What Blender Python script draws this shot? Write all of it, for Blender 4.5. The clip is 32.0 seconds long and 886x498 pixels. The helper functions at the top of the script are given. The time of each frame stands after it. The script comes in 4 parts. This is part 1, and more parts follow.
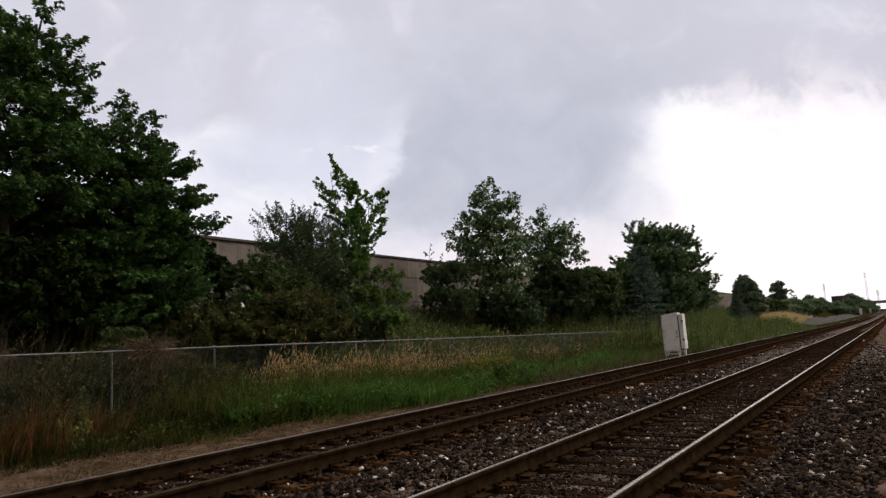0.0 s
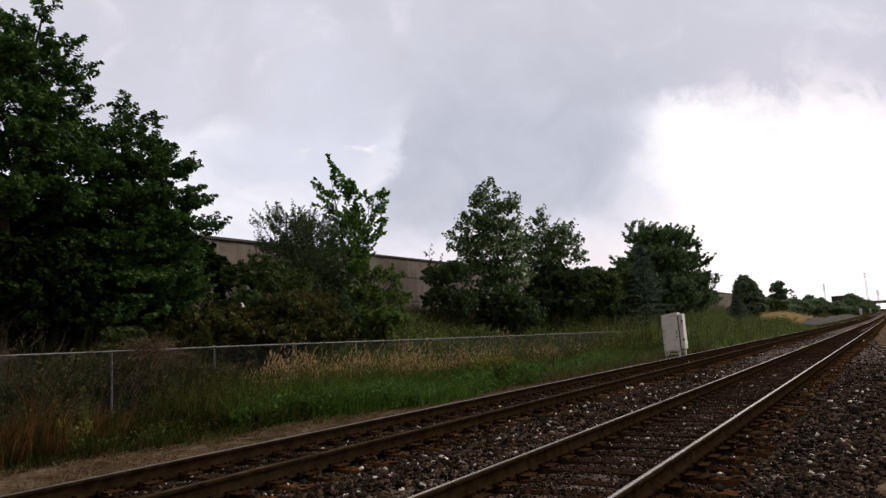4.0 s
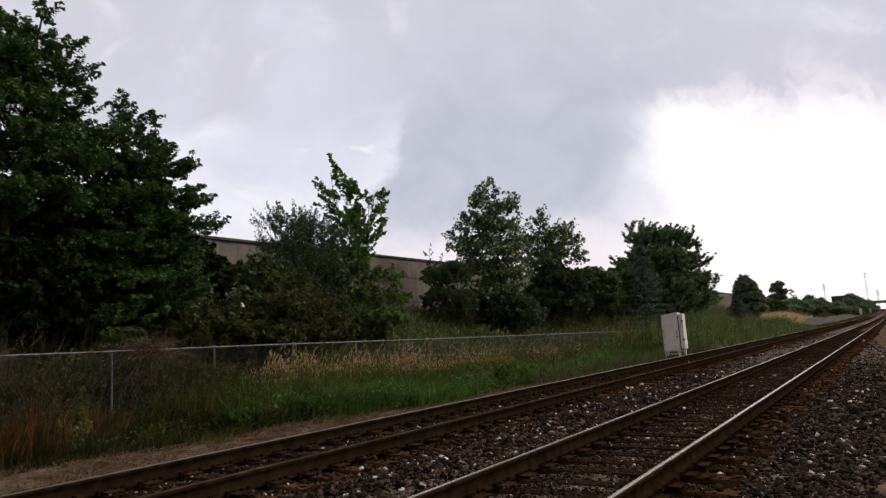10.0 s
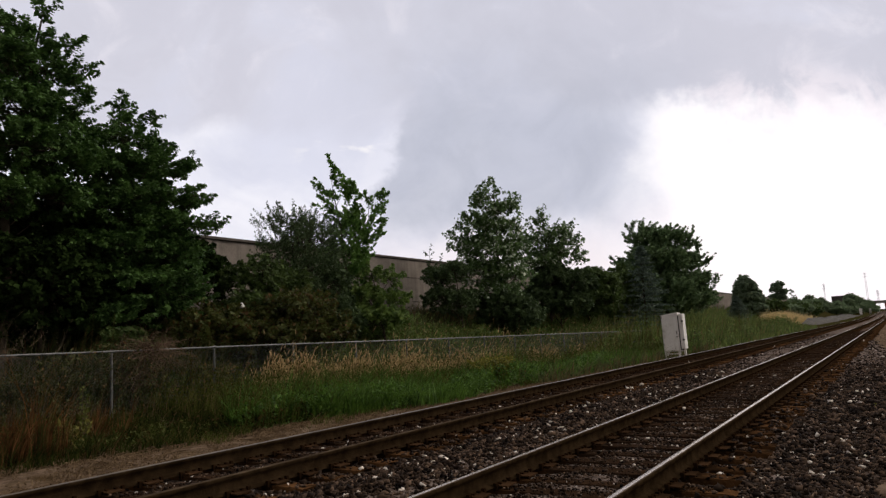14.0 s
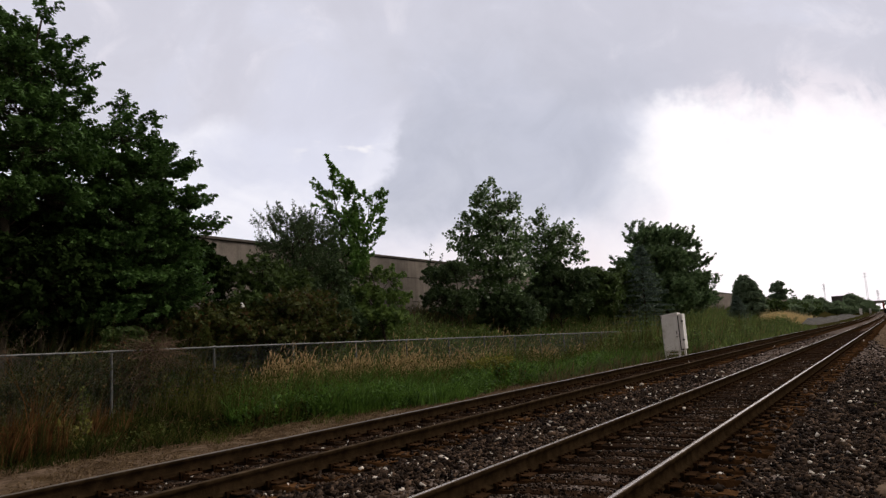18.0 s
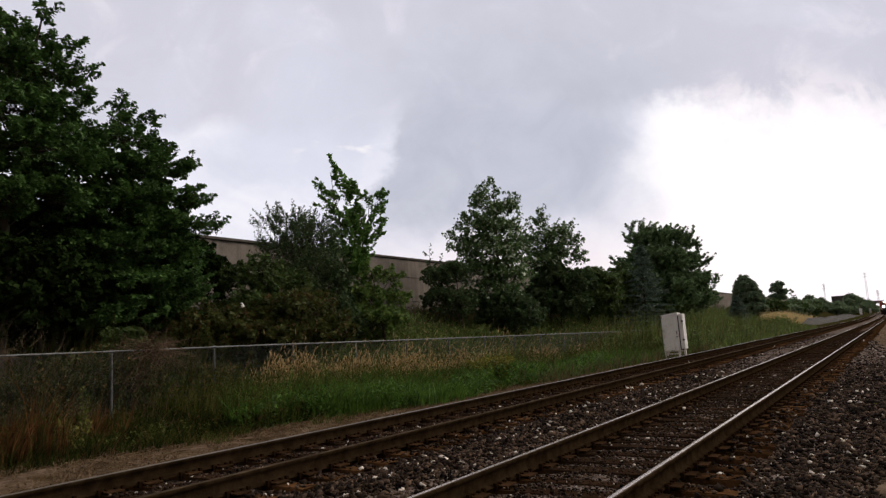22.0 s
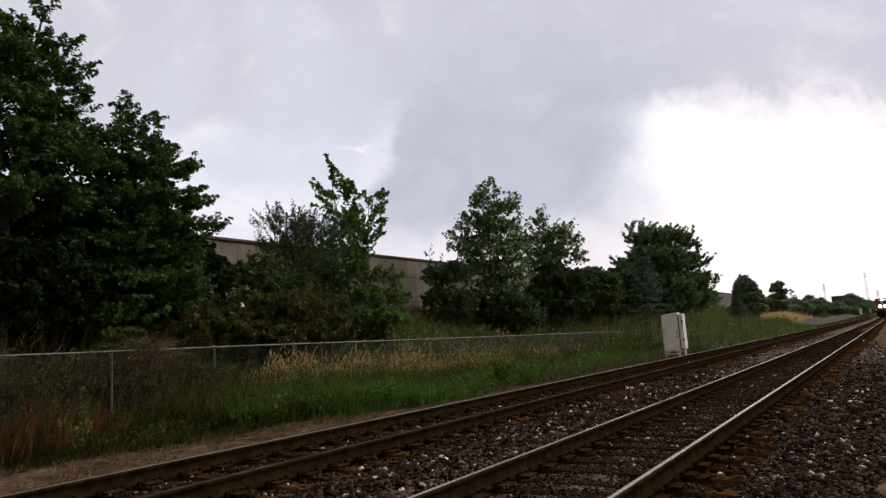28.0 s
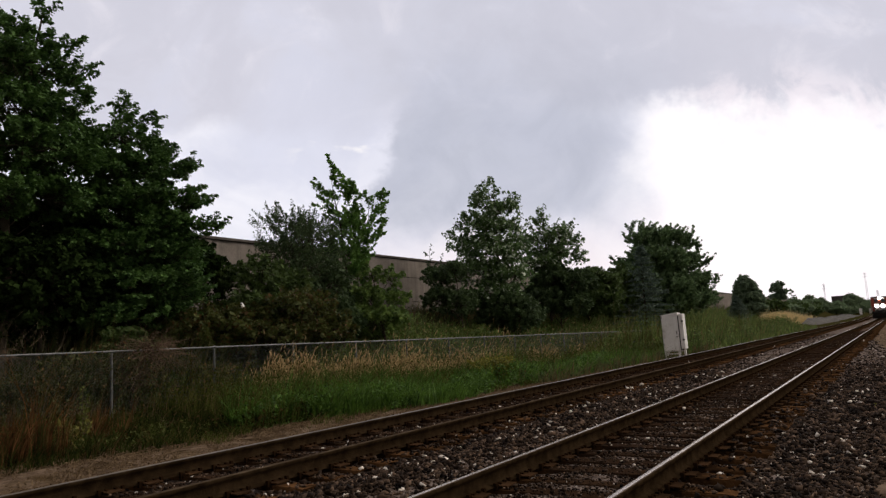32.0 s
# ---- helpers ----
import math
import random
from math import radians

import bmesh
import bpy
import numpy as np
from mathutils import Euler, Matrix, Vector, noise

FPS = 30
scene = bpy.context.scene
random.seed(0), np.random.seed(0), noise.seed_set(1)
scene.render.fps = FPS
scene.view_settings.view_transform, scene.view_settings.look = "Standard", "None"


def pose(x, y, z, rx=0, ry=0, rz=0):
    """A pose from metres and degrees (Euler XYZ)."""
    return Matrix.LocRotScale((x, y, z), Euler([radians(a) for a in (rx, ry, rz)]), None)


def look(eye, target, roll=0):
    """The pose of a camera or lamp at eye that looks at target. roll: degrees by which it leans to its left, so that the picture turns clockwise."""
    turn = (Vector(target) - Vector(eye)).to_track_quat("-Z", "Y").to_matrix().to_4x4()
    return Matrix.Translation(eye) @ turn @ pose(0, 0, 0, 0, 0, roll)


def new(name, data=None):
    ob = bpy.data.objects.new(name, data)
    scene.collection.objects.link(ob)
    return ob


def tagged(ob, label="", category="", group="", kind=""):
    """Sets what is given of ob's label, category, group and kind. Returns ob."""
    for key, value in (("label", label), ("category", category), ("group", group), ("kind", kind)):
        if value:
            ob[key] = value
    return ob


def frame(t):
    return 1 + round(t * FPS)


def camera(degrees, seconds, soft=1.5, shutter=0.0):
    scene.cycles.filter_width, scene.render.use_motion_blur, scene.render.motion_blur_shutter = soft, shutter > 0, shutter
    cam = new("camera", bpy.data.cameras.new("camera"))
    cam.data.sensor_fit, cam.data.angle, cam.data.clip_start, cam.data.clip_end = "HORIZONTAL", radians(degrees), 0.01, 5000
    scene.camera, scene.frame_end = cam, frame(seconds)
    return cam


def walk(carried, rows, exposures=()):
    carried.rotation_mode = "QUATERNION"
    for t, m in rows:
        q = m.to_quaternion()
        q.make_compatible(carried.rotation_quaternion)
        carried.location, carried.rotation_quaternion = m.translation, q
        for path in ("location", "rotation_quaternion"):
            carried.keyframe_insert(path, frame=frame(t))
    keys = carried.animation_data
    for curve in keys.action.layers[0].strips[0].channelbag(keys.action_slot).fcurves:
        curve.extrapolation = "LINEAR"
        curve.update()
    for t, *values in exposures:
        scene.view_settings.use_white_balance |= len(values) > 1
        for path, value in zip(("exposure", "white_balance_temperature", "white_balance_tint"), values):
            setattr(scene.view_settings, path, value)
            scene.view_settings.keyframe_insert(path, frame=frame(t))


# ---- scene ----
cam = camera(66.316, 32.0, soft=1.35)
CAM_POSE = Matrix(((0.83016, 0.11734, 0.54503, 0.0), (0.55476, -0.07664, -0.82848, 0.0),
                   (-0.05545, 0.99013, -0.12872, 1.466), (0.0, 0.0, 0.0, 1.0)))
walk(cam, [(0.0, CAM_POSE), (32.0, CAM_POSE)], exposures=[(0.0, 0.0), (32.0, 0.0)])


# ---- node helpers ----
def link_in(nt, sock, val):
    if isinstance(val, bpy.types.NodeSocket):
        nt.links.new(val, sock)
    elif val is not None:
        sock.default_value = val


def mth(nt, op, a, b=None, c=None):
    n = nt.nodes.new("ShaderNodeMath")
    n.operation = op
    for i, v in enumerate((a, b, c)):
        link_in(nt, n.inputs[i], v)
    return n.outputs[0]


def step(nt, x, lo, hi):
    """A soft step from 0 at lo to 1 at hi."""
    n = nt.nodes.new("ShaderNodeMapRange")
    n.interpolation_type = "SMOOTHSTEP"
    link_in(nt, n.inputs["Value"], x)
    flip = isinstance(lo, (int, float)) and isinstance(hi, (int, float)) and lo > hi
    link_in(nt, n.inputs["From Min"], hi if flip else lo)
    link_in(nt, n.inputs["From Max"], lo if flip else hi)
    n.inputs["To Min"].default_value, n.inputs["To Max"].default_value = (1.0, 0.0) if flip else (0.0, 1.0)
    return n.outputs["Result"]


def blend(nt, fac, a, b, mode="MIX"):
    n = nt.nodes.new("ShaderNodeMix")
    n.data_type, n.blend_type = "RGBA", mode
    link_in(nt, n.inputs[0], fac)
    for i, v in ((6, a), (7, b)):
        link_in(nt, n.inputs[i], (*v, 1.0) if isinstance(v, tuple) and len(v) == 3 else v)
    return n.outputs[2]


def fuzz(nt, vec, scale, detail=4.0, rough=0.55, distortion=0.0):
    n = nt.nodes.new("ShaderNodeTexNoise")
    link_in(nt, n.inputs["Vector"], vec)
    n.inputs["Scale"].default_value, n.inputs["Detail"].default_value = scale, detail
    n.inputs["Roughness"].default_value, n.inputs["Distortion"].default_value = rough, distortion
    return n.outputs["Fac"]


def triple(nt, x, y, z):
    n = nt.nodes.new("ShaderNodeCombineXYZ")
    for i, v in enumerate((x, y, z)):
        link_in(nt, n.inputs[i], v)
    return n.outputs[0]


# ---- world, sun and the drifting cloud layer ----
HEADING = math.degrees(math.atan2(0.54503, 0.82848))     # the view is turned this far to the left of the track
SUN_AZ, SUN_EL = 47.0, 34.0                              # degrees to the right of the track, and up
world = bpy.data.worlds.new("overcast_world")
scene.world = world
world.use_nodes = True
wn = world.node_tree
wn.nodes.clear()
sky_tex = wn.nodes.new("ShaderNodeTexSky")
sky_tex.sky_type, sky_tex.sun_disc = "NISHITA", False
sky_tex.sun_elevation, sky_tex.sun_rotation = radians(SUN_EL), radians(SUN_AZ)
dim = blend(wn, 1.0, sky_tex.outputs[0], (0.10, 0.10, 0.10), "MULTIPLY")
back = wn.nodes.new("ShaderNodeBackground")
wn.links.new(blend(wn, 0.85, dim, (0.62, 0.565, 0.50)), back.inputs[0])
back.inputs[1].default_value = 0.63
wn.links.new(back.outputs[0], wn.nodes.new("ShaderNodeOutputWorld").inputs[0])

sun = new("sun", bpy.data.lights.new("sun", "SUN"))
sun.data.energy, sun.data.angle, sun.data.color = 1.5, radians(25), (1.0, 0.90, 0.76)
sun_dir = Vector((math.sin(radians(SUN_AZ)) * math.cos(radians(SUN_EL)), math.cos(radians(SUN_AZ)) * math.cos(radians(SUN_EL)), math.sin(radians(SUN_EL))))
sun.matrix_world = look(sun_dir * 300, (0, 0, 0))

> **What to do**
Pick out every line of the listing containing the word "group", and show those lines.

> **Finished task**
def tagged(ob, label="", category="", group="", kind=""):
    """Sets what is given of ob's label, category, group and kind. Returns ob."""
    for key, value in (("label", label), ("category", category), ("group", group), ("kind", kind)):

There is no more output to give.